I had the privilege of choosing what school my kids went to. I chose the school that everyone, including me, views as diverse, with a strong social justice foundation. I chose this great school over the other great school because I wanted my children to share in learning with kids and families of all kinds. I chose this school over the school that people move to this neighborhood for, buy three-million dollar brownstones for, make huge PTA donations to. I chose this school because a Black woman is the principal, many teachers wear hijabs, there is a Gender Wonder club. If you’ve been following along at home, you’ll know that the closing of NYC public schools was my own personal realization that nothing would ever be the same. I love our school.
I chose it. I had the free time to walk into a school administrative office midday, ask an assistant to check on our waitlist status, and be offered a spot right there. I had the time to consider, to weigh options, to talk with other families who chose this school. All that aside, I had already made my choice. I knew this is where my kids belonged and where I fit in too. But the truth is, that all the “diversity” is a gift to us, as a white-bodied parents to white-bodied kids. It is something we directly benefit from, without having to give anything of ourselves or give up anything. All we have to do is show up. It’s not fair.

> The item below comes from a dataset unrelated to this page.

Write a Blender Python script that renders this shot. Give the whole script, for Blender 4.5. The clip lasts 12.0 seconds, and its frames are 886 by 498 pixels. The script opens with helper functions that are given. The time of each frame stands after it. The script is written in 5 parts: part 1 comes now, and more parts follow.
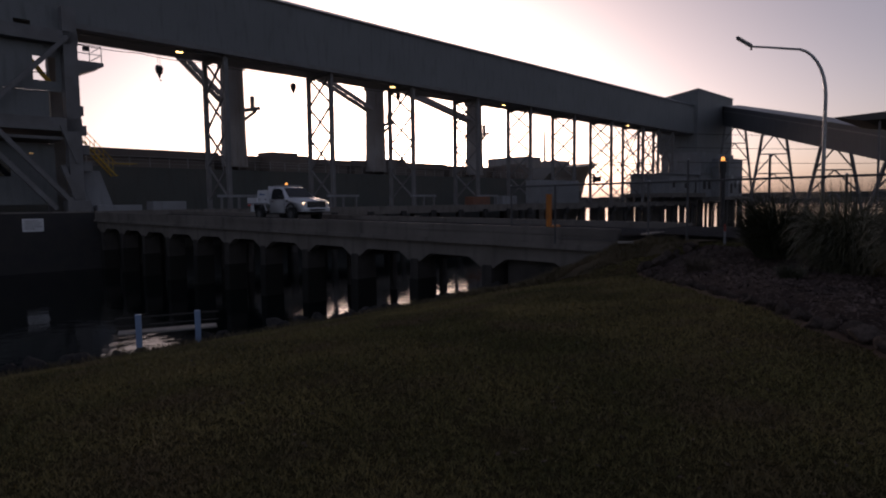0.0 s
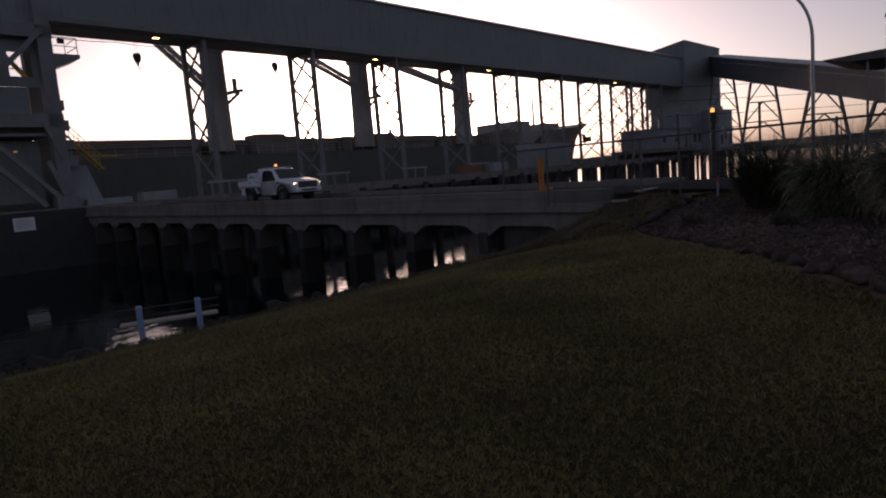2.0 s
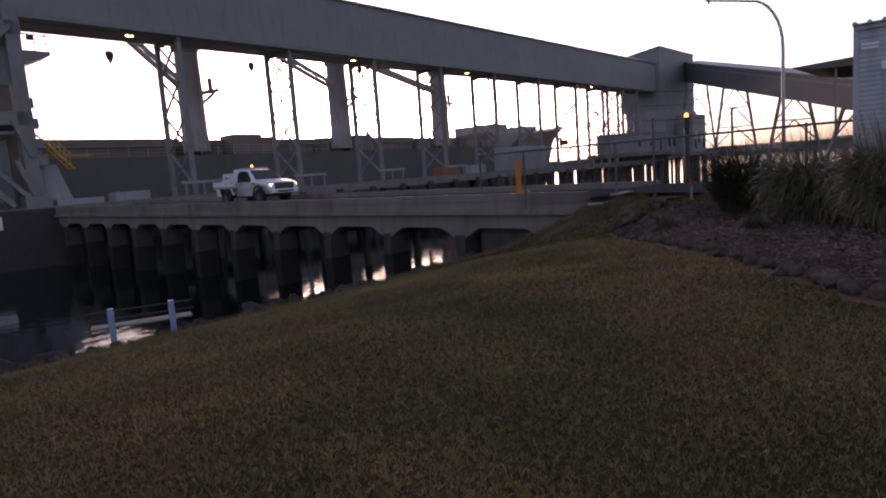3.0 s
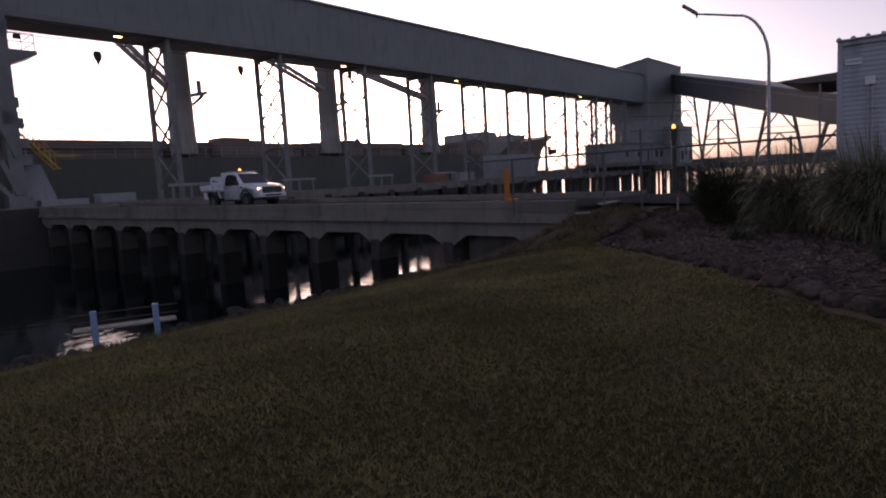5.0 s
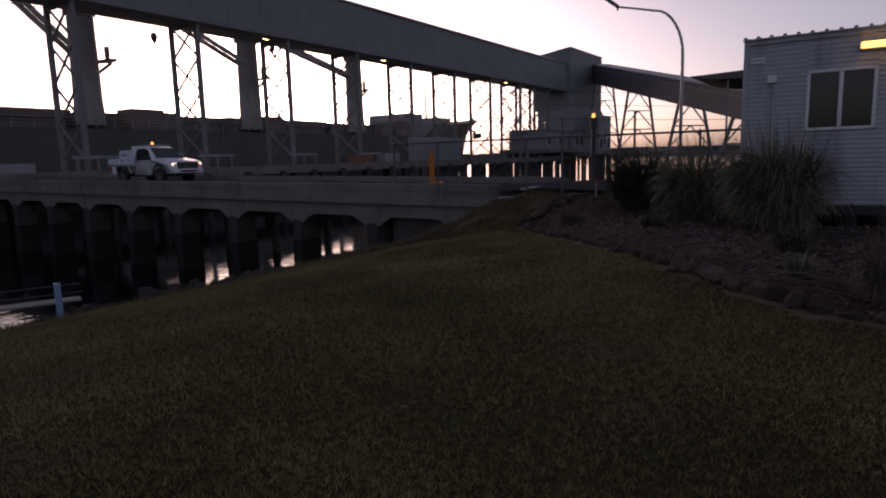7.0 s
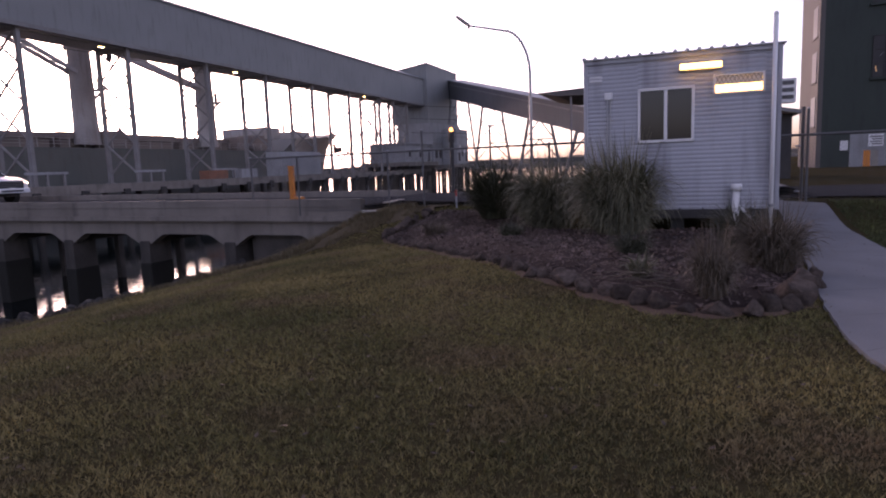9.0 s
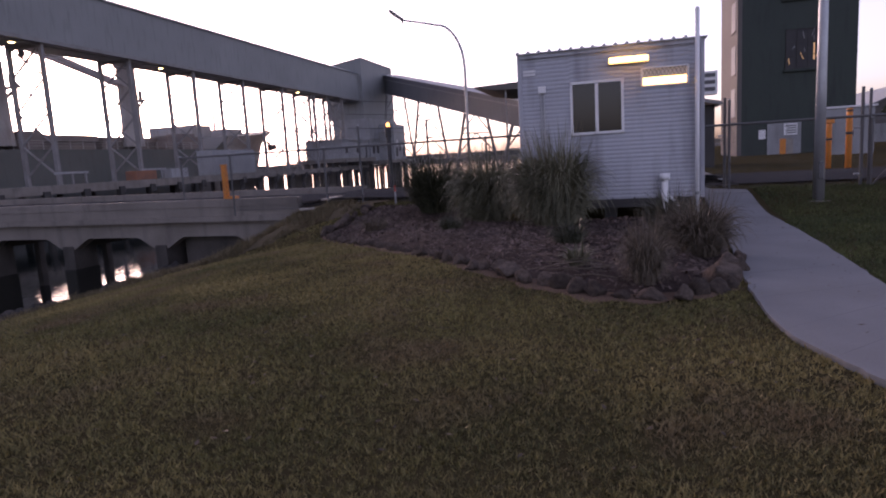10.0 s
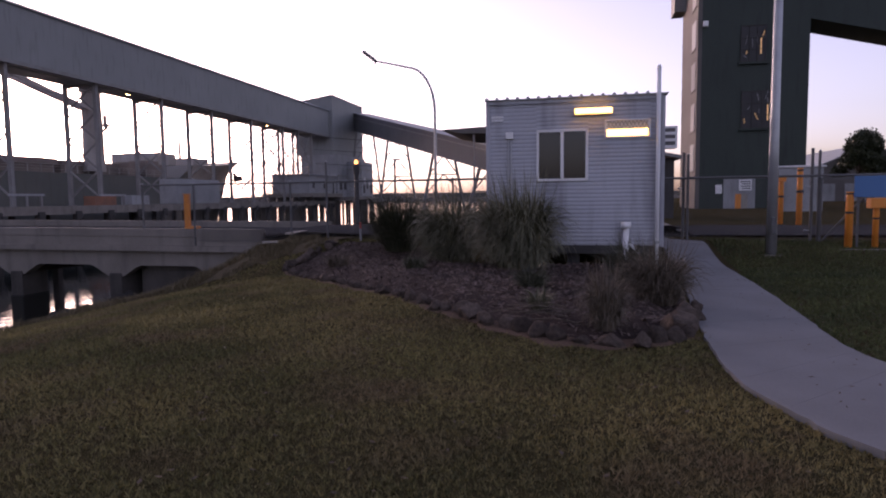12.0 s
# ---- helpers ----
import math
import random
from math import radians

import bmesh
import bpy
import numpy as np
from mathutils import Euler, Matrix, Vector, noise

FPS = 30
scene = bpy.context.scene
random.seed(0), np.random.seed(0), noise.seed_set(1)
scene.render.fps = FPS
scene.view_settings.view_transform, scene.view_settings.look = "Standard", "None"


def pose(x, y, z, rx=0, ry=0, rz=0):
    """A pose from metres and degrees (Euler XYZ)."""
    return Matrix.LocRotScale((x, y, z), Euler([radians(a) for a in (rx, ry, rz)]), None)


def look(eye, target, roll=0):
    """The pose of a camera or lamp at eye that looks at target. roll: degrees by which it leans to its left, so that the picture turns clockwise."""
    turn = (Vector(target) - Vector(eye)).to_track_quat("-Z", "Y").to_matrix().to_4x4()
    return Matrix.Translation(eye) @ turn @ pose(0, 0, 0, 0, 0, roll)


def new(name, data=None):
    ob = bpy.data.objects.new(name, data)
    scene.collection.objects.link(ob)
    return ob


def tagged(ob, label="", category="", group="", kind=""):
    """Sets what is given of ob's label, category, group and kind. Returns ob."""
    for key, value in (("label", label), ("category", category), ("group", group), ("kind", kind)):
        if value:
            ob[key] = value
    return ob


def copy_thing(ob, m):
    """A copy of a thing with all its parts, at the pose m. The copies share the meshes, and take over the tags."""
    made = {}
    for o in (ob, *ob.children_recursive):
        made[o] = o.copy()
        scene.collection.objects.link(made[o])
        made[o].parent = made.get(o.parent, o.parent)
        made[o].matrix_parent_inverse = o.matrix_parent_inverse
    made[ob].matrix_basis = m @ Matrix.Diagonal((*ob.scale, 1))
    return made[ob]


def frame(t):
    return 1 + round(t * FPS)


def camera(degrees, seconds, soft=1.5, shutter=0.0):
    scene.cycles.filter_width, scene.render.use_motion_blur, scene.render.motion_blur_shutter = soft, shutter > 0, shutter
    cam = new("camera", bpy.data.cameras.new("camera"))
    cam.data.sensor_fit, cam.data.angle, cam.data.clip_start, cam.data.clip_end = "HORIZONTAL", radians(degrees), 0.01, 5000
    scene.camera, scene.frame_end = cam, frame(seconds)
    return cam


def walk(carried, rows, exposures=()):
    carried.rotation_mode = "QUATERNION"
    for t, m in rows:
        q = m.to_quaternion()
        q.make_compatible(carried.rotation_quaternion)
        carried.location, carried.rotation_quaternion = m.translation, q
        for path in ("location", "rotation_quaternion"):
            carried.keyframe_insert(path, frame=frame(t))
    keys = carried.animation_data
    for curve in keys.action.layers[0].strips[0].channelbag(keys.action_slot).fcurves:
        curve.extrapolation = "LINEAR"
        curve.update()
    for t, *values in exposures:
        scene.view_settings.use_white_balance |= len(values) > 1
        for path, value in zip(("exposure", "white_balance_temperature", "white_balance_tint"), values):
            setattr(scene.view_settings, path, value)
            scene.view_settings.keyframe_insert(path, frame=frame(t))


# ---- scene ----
# ---------------------------------------------------------------- camera
cam = camera(70.6, 12.0, soft=2.0)
EYE = 1.45
PATH = [
    (0.0, 0.0, -4.27, 0.69), (0.5, 0.47, -4.78, 0.87), (1.0, 0.65, -2.78, 2.03), (1.5, -0.49, -6.43, 5.14), (2.0, -0.78, -6.98, 4.58),
    (2.5, -1.18, -7.01, 3.9), (3.0, -2.81, -6.94, 4.17), (3.5, -3.47, -6.92, 3.57), (3.7, -3.98, -6.78, 3.68), (5.3, -3.57, -6.37, 2.99),
    (5.5, -3.06, -6.55, 2.5), (6.0, -5.63, -6.71, 1.45), (6.5, -8.65, -7.73, 0.31), (6.7, -9.38, -8.29, 0.86), (8.3, -18.25, -7.62, 1.96),
    (8.5, -19.71, -7.83, 2.16), (9.0, -23.13, -7.47, 2.24), (9.5, -27.22, -7.49, 2.95), (10.0, -28.76, -8.2, 3.34), (10.5, -30.61, -7.53, 3.04),
    (11.0, -31.44, -6.98, 1.97), (11.5, -32.19, -5.37, 1.32), (12.0, -31.79, -4.68, 0.73)]
walk(cam, [(t, pose(0, 0, EYE, 90 + p, r, yw)) for t, yw, p, r in PATH],
     exposures=[(t, e, 6350, 32 if t < 2.2 else 46 if t > 8 else 37) for t, e in ((0.0, 0.28), (1.0, 0.28), (1.5, 0.15), (2.0, 0.45), (2.5, 1.65), (3.5, 1.8), (5.5, 0.95), (6.5, 0.6), (8.3, 1.9), (9.0, 2.32), (11.0, 2.35), (12.0, 2.05))])

# ---------------------------------------------------------------- sky and sun
SUN_AZ, SUN_EL = -4.0, 2.4
world = bpy.data.worlds.new("dusk_sky")
scene.world = world
world.use_nodes = True
wn, wl = world.node_tree.nodes, world.node_tree.links
wn.clear()
sky = wn.new("ShaderNodeTexSky")
sky.sky_type, sky.sun_disc = "NISHITA", False
sky.sun_elevation, sky.sun_rotation = radians(SUN_EL), radians(SUN_AZ)
sky.air_density, sky.dust_density, sky.ozone_density = 0.6, 2.5, 1.0
bg, wo = wn.new("ShaderNodeBackground"), wn.new("ShaderNodeOutputWorld")
bg.inputs["Strength"].default_value = 0.15
haze = wn.new("ShaderNodeHueSaturation")
haze.inputs["Hue"].default_value, haze.inputs["Saturation"].default_value = 0.5, 0.62
wl.new(sky.outputs["Color"], haze.inputs["Color"])
wl.new(haze.outputs["Color"], bg.inputs["Color"])
wl.new(bg.outputs["Background"], wo.inputs["Surface"])
sun = new("sun", bpy.data.lights.new("sun", "SUN"))
sun.data.energy, sun.data.angle, sun.data.color = 0.5, radians(10), (1.0, 0.78, 0.55)
sun.matrix_world = look((0, 0, 0), (-math.sin(radians(SUN_AZ)) * 10, -math.cos(radians(SUN_AZ)) * 10, -10 * math.tan(radians(SUN_EL))))

# ---------------------------------------------------------------- materials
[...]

Tonight, I was washing my dishes, the latest On Being episode in my headphones. Resmaa Menakem was sharing about his experience working with DEI workers (diversity, equity, and inclusion) and asking the participants of a workshop to reflect on the meaning of the word diversity.
…I asked one question. I said, “How many people in here believe in diversity?” Everybody shot their hands up. Boom. Everybody. I said, “Answer this one next question.” And I said, “Don’t bring your hands down; answer this question. Diverse from what?” Because when you say “diversity,” that means you start someplace first, and then you diversify from it.
Boom. That’s the sound of my heart learning.
What this is, what you see outside your door, on your news feed, on social media, all of it is a much needed and necessary recalibration of the place we start from. It is a rupture, a birth, an earthquake, a heart attack I can’t believe I almost died I even saw the light and everything — I have a totally new appreciation for the world!, maybe even a mourning of the loss that you cannot go back to the place you came from. It is gone. Dust.
There is only this, of course. Now. That black cat on my chair. That love of my life fixing a keychain. My jar of beer. The sounds on the street tonight, the bullshit curfew lifted. Bikers gliding across bridges, side by side by side. People inside their homes wanting to do less harm. The work done by everyone before us, and an incalculable gratitude for it, and the work to come.